THE REQUEST — All entries below need to be written out exactly, but without their pictures.

------ MATERIALS PROVIDED ------

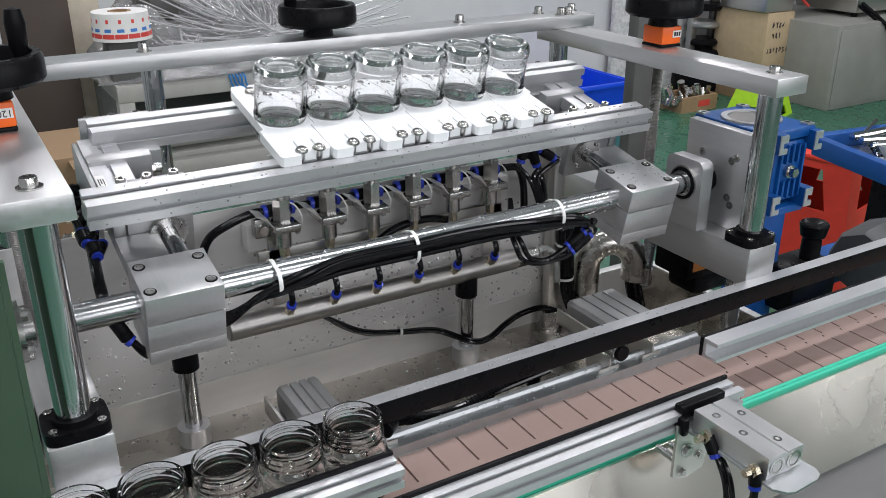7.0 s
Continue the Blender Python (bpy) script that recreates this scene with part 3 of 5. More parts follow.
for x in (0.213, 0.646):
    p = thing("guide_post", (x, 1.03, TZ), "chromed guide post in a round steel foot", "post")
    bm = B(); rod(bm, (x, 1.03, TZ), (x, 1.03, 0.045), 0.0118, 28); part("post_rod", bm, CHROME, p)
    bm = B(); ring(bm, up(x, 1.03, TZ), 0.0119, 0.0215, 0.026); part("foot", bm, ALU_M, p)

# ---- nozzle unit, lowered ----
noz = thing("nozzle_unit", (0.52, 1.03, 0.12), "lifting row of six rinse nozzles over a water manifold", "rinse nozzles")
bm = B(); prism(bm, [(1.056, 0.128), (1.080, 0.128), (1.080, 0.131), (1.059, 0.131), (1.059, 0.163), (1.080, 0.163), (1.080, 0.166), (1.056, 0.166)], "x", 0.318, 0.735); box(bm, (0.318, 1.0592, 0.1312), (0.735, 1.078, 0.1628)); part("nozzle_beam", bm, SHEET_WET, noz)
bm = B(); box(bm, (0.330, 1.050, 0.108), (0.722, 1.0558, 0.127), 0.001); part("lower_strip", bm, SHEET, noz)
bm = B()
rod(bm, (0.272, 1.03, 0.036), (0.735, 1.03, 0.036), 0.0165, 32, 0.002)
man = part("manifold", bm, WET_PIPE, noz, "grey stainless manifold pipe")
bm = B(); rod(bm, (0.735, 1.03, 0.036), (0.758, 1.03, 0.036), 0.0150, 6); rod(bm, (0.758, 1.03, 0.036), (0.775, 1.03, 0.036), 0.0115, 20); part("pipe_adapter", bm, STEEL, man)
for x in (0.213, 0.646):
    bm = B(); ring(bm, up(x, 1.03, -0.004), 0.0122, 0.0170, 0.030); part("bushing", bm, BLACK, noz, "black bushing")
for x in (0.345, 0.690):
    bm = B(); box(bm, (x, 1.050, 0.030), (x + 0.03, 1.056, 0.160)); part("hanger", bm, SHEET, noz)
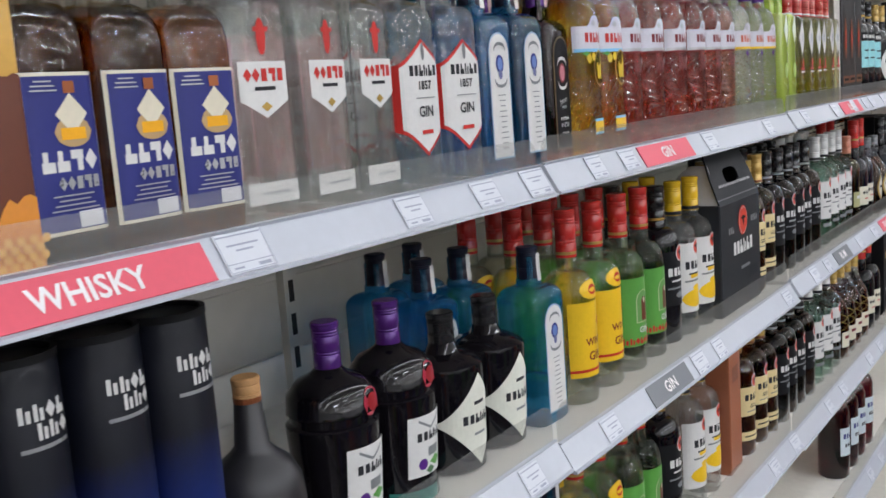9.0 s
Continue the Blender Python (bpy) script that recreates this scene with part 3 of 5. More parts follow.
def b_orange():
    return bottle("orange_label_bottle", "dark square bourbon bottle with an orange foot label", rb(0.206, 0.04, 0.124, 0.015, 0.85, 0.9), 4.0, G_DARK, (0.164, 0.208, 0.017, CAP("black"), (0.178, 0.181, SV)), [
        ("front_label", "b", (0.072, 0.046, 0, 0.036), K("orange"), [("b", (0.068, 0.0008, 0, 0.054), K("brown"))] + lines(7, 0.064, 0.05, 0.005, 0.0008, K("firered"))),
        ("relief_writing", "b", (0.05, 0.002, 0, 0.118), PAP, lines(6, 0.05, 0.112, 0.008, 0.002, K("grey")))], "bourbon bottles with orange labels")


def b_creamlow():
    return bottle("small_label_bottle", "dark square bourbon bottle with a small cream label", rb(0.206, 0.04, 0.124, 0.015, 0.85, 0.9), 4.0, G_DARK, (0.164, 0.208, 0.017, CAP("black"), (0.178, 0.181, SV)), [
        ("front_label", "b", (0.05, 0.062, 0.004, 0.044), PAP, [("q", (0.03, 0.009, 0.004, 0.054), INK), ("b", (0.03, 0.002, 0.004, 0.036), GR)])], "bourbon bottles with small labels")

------

OUTPUT BELOW —
7.0 s
Continue the Blender Python (bpy) script that recreates this scene with part 3 of 5. More parts follow.
for x in (0.213, 0.646):
    p = thing("guide_post", (x, 1.03, TZ), "chromed guide post in a round steel foot", "post")
    bm = B(); rod(bm, (x, 1.03, TZ), (x, 1.03, 0.045), 0.0118, 28); part("post_rod", bm, CHROME, p)
    bm = B(); ring(bm, up(x, 1.03, TZ), 0.0119, 0.0215, 0.026); part("foot", bm, ALU_M, p)

# ---- nozzle unit, lowered ----
noz = thing("nozzle_unit", (0.52, 1.03, 0.12), "lifting row of six rinse nozzles over a water manifold", "rinse nozzles")
bm = B(); prism(bm, [(1.056, 0.128), (1.080, 0.128), (1.080, 0.131), (1.059, 0.131), (1.059, 0.163), (1.080, 0.163), (1.080, 0.166), (1.056, 0.166)], "x", 0.318, 0.735); box(bm, (0.318, 1.0592, 0.1312), (0.735, 1.078, 0.1628)); part("nozzle_beam", bm, SHEET_WET, noz)
bm = B(); box(bm, (0.330, 1.050, 0.108), (0.722, 1.0558, 0.127), 0.001); part("lower_strip", bm, SHEET, noz)
bm = B()
rod(bm, (0.272, 1.03, 0.036), (0.735, 1.03, 0.036), 0.0165, 32, 0.002)
man = part("manifold", bm, WET_PIPE, noz, "grey stainless manifold pipe")
bm = B(); rod(bm, (0.735, 1.03, 0.036), (0.758, 1.03, 0.036), 0.0150, 6); rod(bm, (0.758, 1.03, 0.036), (0.775, 1.03, 0.036), 0.0115, 20); part("pipe_adapter", bm, STEEL, man)
for x in (0.213, 0.646):
    bm = B(); ring(bm, up(x, 1.03, -0.004), 0.0122, 0.0170, 0.030); part("bushing", bm, BLACK, noz, "black bushing")
for x in (0.345, 0.690):
    bm = B(); box(bm, (x, 1.050, 0.030), (x + 0.03, 1.056, 0.160)); part("hanger", bm, SHEET, noz)
9.0 s
Continue the Blender Python (bpy) script that recreates this scene with part 3 of 5. More parts follow.
def b_orange():
    return bottle("orange_label_bottle", "dark square bourbon bottle with an orange foot label", rb(0.206, 0.04, 0.124, 0.015, 0.85, 0.9), 4.0, G_DARK, (0.164, 0.208, 0.017, CAP("black"), (0.178, 0.181, SV)), [
        ("front_label", "b", (0.072, 0.046, 0, 0.036), K("orange"), [("b", (0.068, 0.0008, 0, 0.054), K("brown"))] + lines(7, 0.064, 0.05, 0.005, 0.0008, K("firered"))),
        ("relief_writing", "b", (0.05, 0.002, 0, 0.118), PAP, lines(6, 0.05, 0.112, 0.008, 0.002, K("grey")))], "bourbon bottles with orange labels")


def b_creamlow():
    return bottle("small_label_bottle", "dark square bourbon bottle with a small cream label", rb(0.206, 0.04, 0.124, 0.015, 0.85, 0.9), 4.0, G_DARK, (0.164, 0.208, 0.017, CAP("black"), (0.178, 0.181, SV)), [
        ("front_label", "b", (0.05, 0.062, 0.004, 0.044), PAP, [("q", (0.03, 0.009, 0.004, 0.054), INK), ("b", (0.03, 0.002, 0.004, 0.036), GR)])], "bourbon bottles with small labels")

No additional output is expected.